Why do to-do lists fail so consistently?
You have tried the apps. The notebooks. The bullet journals. The sticky notes on your monitor. The elaborate color-coded spreadsheet you set up in January. They all start the same way — hope, clarity, momentum. Then, quietly, they collapse into guilt.
If this is your experience, you are in extremely good company. Studies suggest that roughly 41% of tasks added to to-do lists are never completed. The most diligent list-keepers are often the most burdened by them.
The reason is structural. To-do lists have three fundamental design flaws — and none of them are your fault.
What is the psychological cost of an open to-do list?
A to-do list shows you, every time you open it, exactly how much you have not done. Not what you accomplished. Not what you learned. Not what you built. What remains.
For a high-achiever — an entrepreneur, a founder, a driven professional — the list is never empty. There is always more. And when your system only shows you what's left, your brain performs a constant calculation: work done ÷ work remaining = progress. The denominator grows faster than the numerator. The calculation always returns a number less than one.
The three structural problems
- 1. No prioritization. A task to pick up milk sits next to a task to close a deal. Both are unchecked. Both feel like failures.
- 2. No closure. The list never ends, so there is no clear moment when you are done. The workday never fully closes.
- 3. No evidence of progress. Everything you've completed disappears. Only what remains is visible — forever.
What does the Zeigarnik Effect have to do with my to-do list?
In the 1920s, Soviet psychologist Bluma Zeigarnik noticed something striking in a café: waiters could recall detailed orders for tables they were still serving but forgot the orders almost immediately after a table was settled. Incomplete tasks persist in working memory.

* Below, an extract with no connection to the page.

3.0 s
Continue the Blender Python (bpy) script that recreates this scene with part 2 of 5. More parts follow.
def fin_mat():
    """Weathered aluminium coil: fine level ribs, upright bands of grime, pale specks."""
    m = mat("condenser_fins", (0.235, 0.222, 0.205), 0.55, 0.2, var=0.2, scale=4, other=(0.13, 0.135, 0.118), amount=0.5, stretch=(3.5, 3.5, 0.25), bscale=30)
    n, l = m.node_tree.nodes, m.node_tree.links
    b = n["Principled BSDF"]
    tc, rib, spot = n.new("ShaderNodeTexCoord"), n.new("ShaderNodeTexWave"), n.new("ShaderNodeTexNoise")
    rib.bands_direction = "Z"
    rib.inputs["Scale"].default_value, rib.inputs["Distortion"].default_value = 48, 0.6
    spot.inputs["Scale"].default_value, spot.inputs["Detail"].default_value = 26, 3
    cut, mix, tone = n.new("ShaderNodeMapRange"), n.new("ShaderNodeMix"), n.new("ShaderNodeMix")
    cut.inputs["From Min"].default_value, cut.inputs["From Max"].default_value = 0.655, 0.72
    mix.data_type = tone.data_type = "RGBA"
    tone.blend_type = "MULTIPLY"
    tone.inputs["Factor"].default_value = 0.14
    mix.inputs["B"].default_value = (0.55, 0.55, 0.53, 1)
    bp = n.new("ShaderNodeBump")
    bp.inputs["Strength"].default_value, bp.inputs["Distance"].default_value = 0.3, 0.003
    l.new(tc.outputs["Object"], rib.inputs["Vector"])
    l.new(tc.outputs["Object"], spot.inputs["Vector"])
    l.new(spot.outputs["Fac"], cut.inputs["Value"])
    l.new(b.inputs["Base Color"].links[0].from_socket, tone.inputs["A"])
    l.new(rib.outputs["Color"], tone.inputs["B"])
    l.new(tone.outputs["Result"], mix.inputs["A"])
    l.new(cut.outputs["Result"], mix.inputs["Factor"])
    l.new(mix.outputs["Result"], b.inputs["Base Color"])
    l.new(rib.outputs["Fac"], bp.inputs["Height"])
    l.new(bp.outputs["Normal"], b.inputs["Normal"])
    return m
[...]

Completed tasks are released.
This is the Zeigarnik Effect — and your brain runs on it. Every unchecked task on your list is actively occupying cognitive bandwidth. The longer your list, the more mental cycles your brain devotes to tracking what is unfinished. You feel distracted and scattered even when nothing is actively demanding your attention. That is not a failure of focus. That is your brain doing exactly what it is designed to do.

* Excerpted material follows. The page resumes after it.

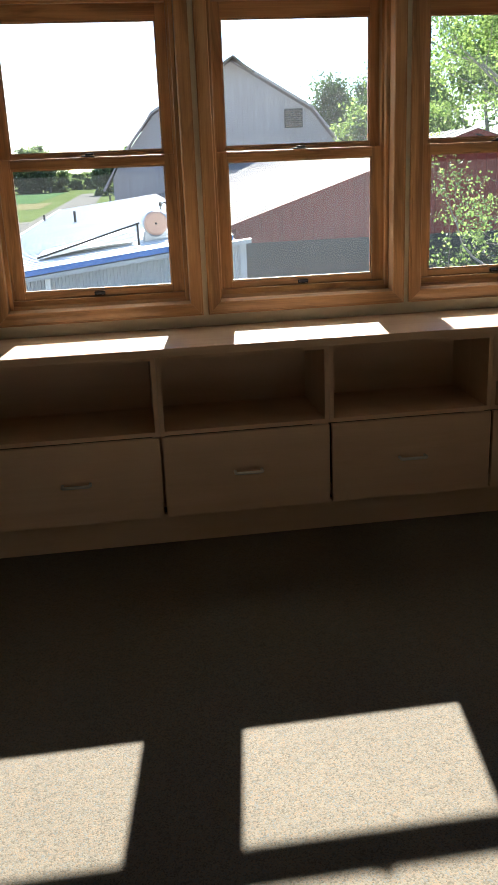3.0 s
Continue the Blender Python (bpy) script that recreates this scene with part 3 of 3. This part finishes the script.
def maroon_barn():
    m = pose(-8.98, 51.6, GROUND, 0, 0, 180 - 8.6)
    s = thing("maroon_barn", m, "long brown barn with maroon metal roofs", "barn")
    # local: x runs along the front away from the gable end, -y runs back from the yard
    L = 46.0
    z = lambda h: 1.0573 * h - 0.3876 - GROUND
    part("front_wall", box((0.2, L, -0.75, -0.5, 0, z(-0.6))), barn_brown, s)
    for i in range(7):
        x = 0.35 + i * 4.3
        part("post", box((x, x + 0.28, -0.45, -0.17, 0, z(-0.62))), barn_brown, s)
    for i in range(5):
        x = 3.2 + i * 5.2
        # flat dark panel on the wall draws the shaded opening
        part("opening", box((x, x + 1.6, -0.5, -0.47, 1.45, 1.78)), shade_dark, s, "opening under the eave, its shade painted as a dark panel")
    p, u, v = Vector((0.0, 0.0, z(-0.53))), Vector((L + 0.6, 0, 0)), Vector((0.9, -3.7, 2.65))
    part("lower_roof", ribbed_panel(bmesh.new(), p, u, v, (0, 0, 1), 90, 0.16, 0.02), roof_maroon, s, "maroon metal lean-to roof")
    part("eave_trim", box((-0.3, L + 0.3, 0.0, 0.05, z(-0.66), z(-0.53))), white_trim, s, "pale eave edge")
    part("upper_wall", prism([(0.9, -3.7, 0), (0.9, -3.7, z(2.75)), (0.9, -5.6, z(2.75)), (0.9, -6.8, z(1.3)), (0.9, -8.1, 0)], (L - 0.9, 0, 0)), barn_brown, s)
    part("lean_end", prism([(0.3, -0.75, 0), (0.95, -3.7, 0), (0.95, -3.7, z(1.85)), (0.3, -0.75, z(-0.1))], (0.15, 0, 0)), barn_brown, s)
    ridge = Vector((0.5, -7.9, z(5.02)))
    eave = Vector((0.65, -3.4, z(2.6)))
    bm = bmesh.new()
    n = 70
    for i in range(n):
        a, b = i / n, (i + 1) / n
        e0, e1 = eave + Vector((L * a, 0, 0)), eave + Vector((L * b, 0, 0))
        r0, r1 = ridge + Vector(((L + 1) * a, 0, 0)), ridge + Vector(((L + 1) * b, 0, 0))
        w = Vector((0.07, 0, 0))
        h = Vector((0, 0, 0.022))
        vs = [bm.verts.new(q) for q in (e0, e0 + w + h, e0 + 2 * w + h, e0 + 3 * w, e1, r1, r0 + 3 * w, r0 + 2 * w + h, r0 + w + h, r0)]
        for f in ((0, 1, 8, 9), (1, 2, 7, 8), (2, 3, 6, 7), (3, 4, 5, 6)):
            bm.faces.new([vs[k] for k in f])
    part("upper_roof", bm, roof_maroon, s, "maroon ribbed upper roof")
    back = Vector((4.5, -9.4, z(2.6)))
    bm = bmesh.new()
    bm.faces.new([bm.verts.new(q) for q in (ridge, ridge + Vector((L + 1, 0, 0)), back + Vector((L, 0, 0)), back)])
    part("back_roof", bm, roof_maroon, s)
    part("gable", prism([(0.8, -3.5, z(2.62)), (0.56, -7.8, z(4.94)), (0.8, -5.7, z(2.68))], (0.25, 0, -0.02)), barn_brown, s, "boarded gable under the jutting roof end")
    # the doorway's inner shade is a dark panel against the wall
    g = part("doorway", box((0.8, 0.895, -5.0, -4.1, 0, z(0.95))), shade_dark, s, "open doorway in the gable end, its shade painted dark")
    part("frame", box((0.76, 0.88, -4.1, -3.9, 0, z(1.1)), (0.76, 0.88, -5.2, -5.0, 0, z(1.1)), (0.76, 0.88, -5.0, -4.1, z(0.95), z(1.1))), barn_grey, g)
    part("brace", tube([(-0.5, -4.5, 0), (0.72, -3.7, z(0.75))], 0.1, 8), barn_grey, s, "leaning pale timber pole")
    c = part("cupola", box((11.2, 13.4, -8.9, -6.9, z(4.3), z(5.2))), barn_brown, s)
    part("cupola_roof", prism([(11.0, -9.2, z(5.2)), (11.0, -7.9, z(6.05)), (11.0, -6.6, z(5.2))], (2.6, 0, 0)), roof_maroon, c)
    return s


maroon_barn()

# parked things before the barn
t = thing("stacked_pipes", pose(-11.1, 49.8, GROUND), "long pale pipes stacked before the barn", "pipes")
for i, (y, h) in enumerate(((0, 0.485), (-0.3, 0.485), (-0.15, 0.63))):
    part("pipe", tube([(-2.2, y + 0.35, h), (1.7, y - 0.35, h)], 0.085, 8), pale_metal, t)
for x in (-2.0, 1.6):
    part("bearer", box((x, x + 0.2, -0.7, 0.7, 0, 0.4)), barn_brown, t)


def tractor():
    t = thing("yellow_tractor", pose(-12.0, 84.8, GROUND + 0.02) @ Matrix.Scale(0.79, 4), "yellow tractor loader parked by the field", "tractor")
    part("body", prism([(-1.2, -0.5, 0.6), (1.0, -0.5, 0.6), (1.5, -0.5, 1.1), (1.4, -0.5, 1.75), (0.5, -0.5, 1.3), (-0.3, -0.5, 1.5), (-1.3, -0.5, 1.1)], (0, 1.0, 0)), yellow_paint, t, bevel=0.04)
    for x, r in ((1.0, 0.74), (-0.9, 0.55)):
        for y in (-0.95, 0.55):
            w = part("wheel", tube([(x, y, r), (x, y + 0.38, r)], r, 22), black_rubber, t, "black rubber tyre", bevel=0.05)
            part("rim", tube([(x, y - 0.03, r), (x, y + 0.41, r)], r * 0.5, 16), copper_end, w, "orange wheel rim")
    part("loader_arm", tube([(1.2, -0.6, 1.5), (-0.8, -0.6, 1.9), (-2.3, -0.6, 0.9)], 0.1, 6), yellow_paint, t)
    return t


tractor()

# ---- outside: trees ----


def leaf_mesh(name, centres, size, rng, mat, parent, spread=0.62):
    """Many small folded leaves as one mesh."""
    n = len(centres)
    d = rng.normal(size=(n, 3))
    d /= np.linalg.norm(d, axis=1)[:, None]
    e = np.cross(d, rng.normal(size=(n, 3)))
    e /= np.linalg.norm(e, axis=1)[:, None]
    up = np.cross(d, e)
    s = (size * rng.uniform(0.6, 1.35, n))[:, None]
    c = np.asarray(centres)
    quads = np.stack([c - d * s, c + e * s * spread + up * s * 0.18, c + d * s, c - e * s * spread + up * s * 0.18], axis=1).reshape(-1, 3)
    me = bpy.data.meshes.new(name)
    me.from_pydata(quads.tolist(), [], [(4 * i, 4 * i + 1, 4 * i + 2, 4 * i + 3) for i in range(n)])
    me.materials.append(mat)
    ob = new(name, me)
    ob.parent = parent
    return ob


def grow(bm, rng, p, d, length, radius, depth, tips, bend=0.25, kids=3):
    """A branch of a few bent segments, then its side branches."""
    pts, rad = [p], [radius]
    for k in range(4):
        d = (d + Vector(rng.normal(size=3)) * bend * 0.4 + Vector((0, 0, 0.05))).normalized()
        p = p + d * length / 4
        pts.append(p)
        rad.append(radius * (1 - 0.16 * (k + 1)))
        if depth < 2:
            tips.append((p, length * 0.28))
    tube(pts, rad, 6 if depth else 4, bm)
    if depth > 0:
        for k in range(kids):
            at = pts[1 + (k + 1) % 4] if k < kids - 1 else pts[-1]
            nd = (d + Vector(rng.normal(size=3)) * 0.75 + Vector((0, 0, 0.1))).normalized()
            grow(bm, rng, at, nd, length * rng.uniform(0.55, 0.78), rad[-1] * 0.75, depth - 1, tips, bend, kids)


def tree(base, height, seed, n_leaves, size, mat, label, lean=(0, 0, 1), kids=3, depth=4, cluster=0.5):
    rng = np.random.default_rng(seed)
    t = thing("tree", pose(*base), label, "tree")
    bm, tips = bmesh.new(), []
    trunk_top = Vector((0, 0, height * 0.22)) + Vector(lean) * height * 0.1
    tube([(0, 0, -0.1), trunk_top * 0.5 + Vector((0.05, 0, 0)), trunk_top], [height * 0.03, height * 0.024, height * 0.02], 10, bm)
    for k in range(kids + 1):
        a = math.tau * (k + rng.uniform(-0.3, 0.3)) / (kids + 1)
        nd = (Vector((math.cos(a) * 0.7, math.sin(a) * 0.7, 0.75)) + Vector(lean) * 0.4).normalized()
        grow(bm, rng, trunk_top, nd, height * 0.34, height * 0.014, depth - 1, tips, 0.3, kids)
    part("trunk", bm, bark, t, "grey-brown trunk with bare limbs")
    pick = rng.integers(0, len(tips), n_leaves)
    cen = np.array([tips[i][0][:] for i in pick]) + rng.normal(size=(n_leaves, 3)) * np.array([tips[i][1] for i in pick])[:, None] * cluster
    ob = leaf_mesh("crown", cen, size, rng, mat, t)
    ob["label"] = "loose crown of many small leaves"
    return t


tree((6.53, 9.2, GROUND), 5.05, 12, 8500, 0.026, leaf_light, "light green bushy tree with loose twigs", (-0.25, -0.1, 0.7), 4, 4, 0.26)
tree((8.5, 11.0, GROUND), 8.9, 3, 64000, 0.026, leaf_light, "light green leafy tree close to the window", (-0.35, -0.1, 1), 4, 4, 0.42)
tree((18.4, 62.0, GROUND), 10.4, 5, 44000, 0.11, leaf_dark, "dense dark green tree behind the barn", (0, 0, 1), 4, 3, 0.8)
tree((16.5, 47.0, GROUND), 7.8, 8, 26000, 0.12, leaf_light, "light green tree beside the grey barn", (0, 0, 1), 4, 3, 0.8)
tree((23.3, 50.0, GROUND), 13.0, 9, 26000, 0.14, leaf_light, "tall light green tree behind the workshop", (0, 0, 1), 4, 3, 0.8)



def shrub(base, size, seed, n, mat, label):
    rng = np.random.default_rng(seed)
    t = thing("shrub", pose(*base), label, "shrub")
    bm, tips = bmesh.new(), []
    for k in range(7):
        a = math.tau * k / 7 + rng.uniform(-0.3, 0.3)
        grow(bm, rng, Vector((0, 0, -0.05)), Vector((math.cos(a) * 0.7, math.sin(a) * 0.5, 0.8)).normalized(), size * 0.6, 0.04, 2, tips, 0.3, 3)
    part("stems", bm, bark, t)
    pick = rng.integers(0, len(tips), n)
    cen = np.array([tips[i][0][:] for i in pick]) + rng.normal(size=(n, 3)) * size * 0.1
    cen[:, 2] = np.maximum(cen[:, 2], 0.05)
    leaf_mesh("foliage", cen, 0.06, rng, mat, t)
    return t


for x, y, h, k in ((7.2, 15.6, 2.15, 31), (9.1, 16.2, 2.35, 32), (11.1, 16.6, 2.25, 33)):
    shrub((x, y, GROUND), h, k, 4500, leaf_dark, "dark green shrub at the foot of the workshop")

rng = np.random.default_rng(21)
cen, trunks = [], bmesh.new()


def far_tree(x, y, h, w):
    """A full round crown of uneven clumps down to the undergrowth."""
    tube([(x, y + 1, GROUND), (x, y + 1, GROUND + h * 0.6)], [0.25, 0.12], 5, trunks)
    for _ in range(int(8 + h * 0.6)):
        f = rng.uniform(0.04, 0.93)
        r = w * math.sqrt(max(0.05, 1 - ((f - 0.5) / 0.5) ** 2))
        a = rng.uniform(0, math.tau)
        c = np.array([x + math.cos(a) * r * rng.uniform(0.2, 0.85), y + math.sin(a) * r * 0.6, GROUND + h * f])
        cen.append(c + rng.normal(size=(150, 3)) * np.array([0.27, 0.25, 0.2]) * w * rng.uniform(0.7, 1.25))


# groups along the far edge of the crop field, the tallest farther from the lane
for i in range(31):
    x = -92.6 + i * 2.44 + rng.uniform(-1.0, 1.0)
    far_tree(x, 260 + rng.uniform(-2, 8), rng.uniform(7.3, 11.4) + math.sin(i * 1.3), rng.uniform(1.9, 2.8))
for x, h, w in ((-68.5, 14.9, 3.1), (-54, 14.3, 3.1), (-43.8, 13.7, 2.8), (-36.3, 16.0, 2.5), (-32.7, 14.9, 2.7), (-25.4, 13.7, 3.4), (-22.1, 13.1, 3.1), (-18.8, 11.0, 2.8), (-15.8, 8.2, 2.2)):
    far_tree(x, 262 + rng.uniform(-2, 2), h, w)
# low hedge and far wood across the end of the lane, and trees behind the grey barn
for i in range(26):
    far_tree(-22 + i * 1.9 + rng.uniform(-0.5, 0.5), 290 + rng.uniform(-3, 3), rng.uniform(2.8, 3.6), 1.5)
for i in range(70):
    far_tree(-80 + i * 3.2 + rng.uniform(-1, 1), 880 + rng.uniform(-10, 10), rng.uniform(5.5, 7.5), 4.0)
for x, h, w in ((-4.5, 6.4, 1.4), (-2.8, 8.2, 2.1), (0.1, 9.1, 2.4), (4.4, 9.7, 3.1)):
    far_tree(x, 200 + rng.uniform(-4, 4), h, w)
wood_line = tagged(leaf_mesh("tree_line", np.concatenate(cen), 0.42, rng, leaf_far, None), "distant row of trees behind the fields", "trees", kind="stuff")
tagged(part("tree_trunks", trunks, bark), "trunks of the distant row of trees", "trees", kind="stuff")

The irony of the long list
The more tasks you add to your list — trying to capture everything so you can relax — the more cognitive load you create. The list that was supposed to free your mind is filling it.

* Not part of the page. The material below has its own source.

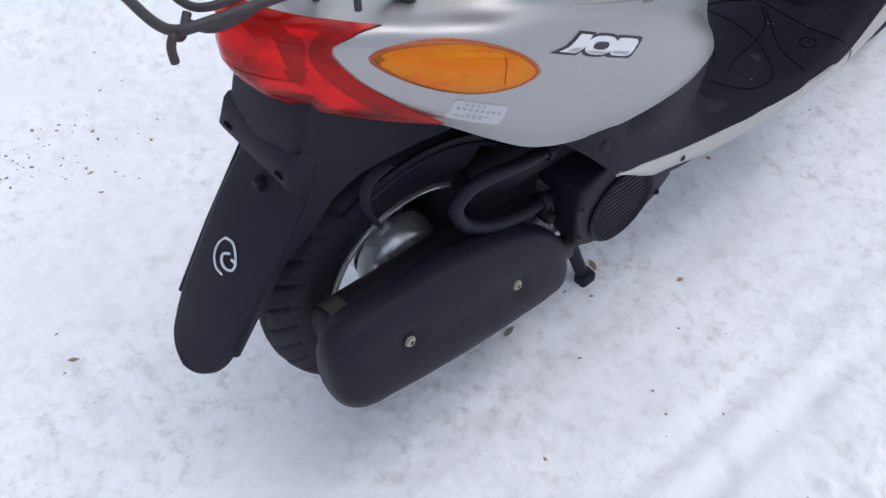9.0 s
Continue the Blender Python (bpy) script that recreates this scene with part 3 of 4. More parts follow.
part("frame_lug", prism([(x - 0.008, z) for x, z in LUG], 0.108, 0.130, "y", 0.003, 2), BOARD, belly)
part("belly_flange", prism([(0.512, 0.216), (0.500, 0.197), (0.430, 0.190), (0.358, 0.210), (0.352, 0.226), (0.400, 0.262), (0.470, 0.246)], 0.134, 0.140, "y", 0.002, 2), BOARD, belly)
part("drain_slot", box((0.585, -0.1195, 0.174), (0.612, -0.1150, 0.184), 0.001), GROOVE, belly)

# Inner leg shield with a knee column that runs up into an open pocket.
APRON = [
    # z, rear edge x, half width at edge, centre x
    (0.300, 0.880, 0.150, 0.930), (0.360, 0.938, 0.154, 0.960), (0.420, 0.988, 0.163, 0.990), (0.490, 1.030, 0.175, 1.010), (0.540, 1.030, 0.180, 1.010),
    (0.600, 0.985, 0.178, 1.000), (0.670, 0.920, 0.168, 0.985), (0.740, 0.870, 0.150, 0.960), (0.800, 0.860, 0.110, 0.940),
]
COLUMN = [(0.262, 0.806), (0.300, 0.818), (0.360, 0.842), (0.420, 0.856), (0.480, 0.864), (0.540, 0.862), (0.580, 0.855), (0.612, 0.840), (0.640, 0.826)]


rows, upper, outer = [], [], []
for z, (xe, w, xc) in keyed([(c[0], np.array(c[1:])) for c in APRON], 5):
    xr = np.interp(z, [c[0] for c in COLUMN], [c[1] for c in COLUMN])
    wide = 0.125 + 0.035 * ease((z - 0.44) / 0.12)
    row, high = [], []
    for q in np.linspace(-1, 1, 65):
        y = w * q
        flat = xc + (xe - xc) * abs(q) ** 2.2
        k = ease((wide - abs(y)) / 0.060)
        nose = 0.020 * (1 - min(1.0, abs(y) / (0.085 + 0.040 * ease((z - 0.45) / 0.15))) ** 2)
        x = flat + (xr + 0.020 - nose - flat) * k
        row.append((x, y, z - 0.036 * min(1.0, max(0.0, (x - 0.824) / 0.09)) * max(0.0, z - 0.5) / 0.13 * k))
        high.append((flat + 0.004, y, z))
    if z <= 0.6301:
        rows.append(row)
    if z > 0.53:
        upper.append(high)
    outer.append([(xe + 0.010 + (1.0 - abs(q) ** 2.4) * (0.12 + 0.06 * (0.8 - z)), (w + 0.005) * math.copysign(abs(q) ** 0.8, q), z + 0.004) for q in np.linspace(-1, 1, 33)])
shield = part("leg_shield", shell(rows, 0.004), BLACK, scooter, "black plastic inner leg shield and knee column")
part("upper_shield", shell(upper, 0.004), BLACK, shield)
part("front_apron", shell([r[::-1] for r in outer], 0.004), SILVER, scooter, "silver painted front apron")
low_rows = []
for z, xr in ((0.250, 0.800), (0.262, 0.806), (0.280, 0.812), (0.300, 0.818), (0.320, 0.826)):
    low_rows.append([(xr + 0.020 - 0.020 * (1 - min(1, abs(y) / 0.085) ** 2) + 0.05 * ease((abs(y) - 0.062) / 0.03), y, z) for y in np.linspace(-0.088, 0.088, 41)])
part("column_foot", shell(low_rows, 0.004), BLACK, shield)
POCKET = [
    # z, rear face, front, half width
    (0.400, 0.890, 0.940, 0.036), (0.480, 0.884, 0.960, 0.050), (0.540, 0.880, 0.985, 0.074), (0.580, 0.868, 1.000, 0.096), (0.612, 0.848, 1.008, 0.113), (0.630, 0.833, 1.012, 0.121),
]
rows = []
for z, (a, b, w) in keyed([(c[0], np.array(c[1:])) for c in POCKET], 5):
    ring = []
    for t in np.linspace(0, 2 * math.pi, 48, endpoint=False):
        c, s = math.cos(t), math.sin(t)
        e = 1.0 - 0.22 * ease((z - 0.55) / 0.08)
        ring.append(((a + b) / 2 - (b - a) / 2 * math.copysign(abs(c) ** e, c), w * math.copysign(abs(s) ** e, s), z - 0.036 * min(1.0, 1 - c) * max(0.0, z - 0.5) / 0.13))
    rows.append(ring)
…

Research building on Zeigarnik's work shows that this effect can be reduced not just by completing tasks, but by making a concrete plan for them. This is why a morning planning ritual — committing to what you will do today — is neurologically more effective than simply having a list.
What is missing from every to-do list?
To-do lists tell you what to do. They tell you nothing about:
- Which task matters most right now. Importance is invisible in a list. Everything looks equal. You have to re-decide every time you open it.
- Why you are avoiding a task. A task you resist because it is genuinely not important is different from a task you resist because it feels overwhelming. A list treats them the same way.
- What you have already accomplished. Your history of wins is invisible. Only the gap is visible.
- A moment of closure. When are you done? The list does not tell you. So many people never feel done — because their system does not include a done.
What works instead of a to-do list?
The goal is not to eliminate lists — it is to change your relationship with them. Here is what behavioral research and the experience of high-performing people suggests:
- Work from a daily "one thing" — not a full list. Each morning, identify the single most important task you will do today. This is your frog. Do it first. Everything else is a bonus.
- Use behavioral classification, not just capture. Understand why a task is avoided — is it your most important avoided task? Is it blocking everything else? Is it a quick win you're skipping? The type of task changes how you should approach it.
- Build a completion record, not just a task queue. Track what you finish, not just what you haven't started. A growing record of wins is the real antidote to feeling perpetually behind.
- Create a daily closing ritual. Each evening, review what you completed, release what you did not, and commit to tomorrow's frog. This closes the Zeigarnik loop and lets your brain rest.
The to-do list is not the problem. The belief that a longer list will eventually make you feel organized is the problem. You deserve a system that actually closes.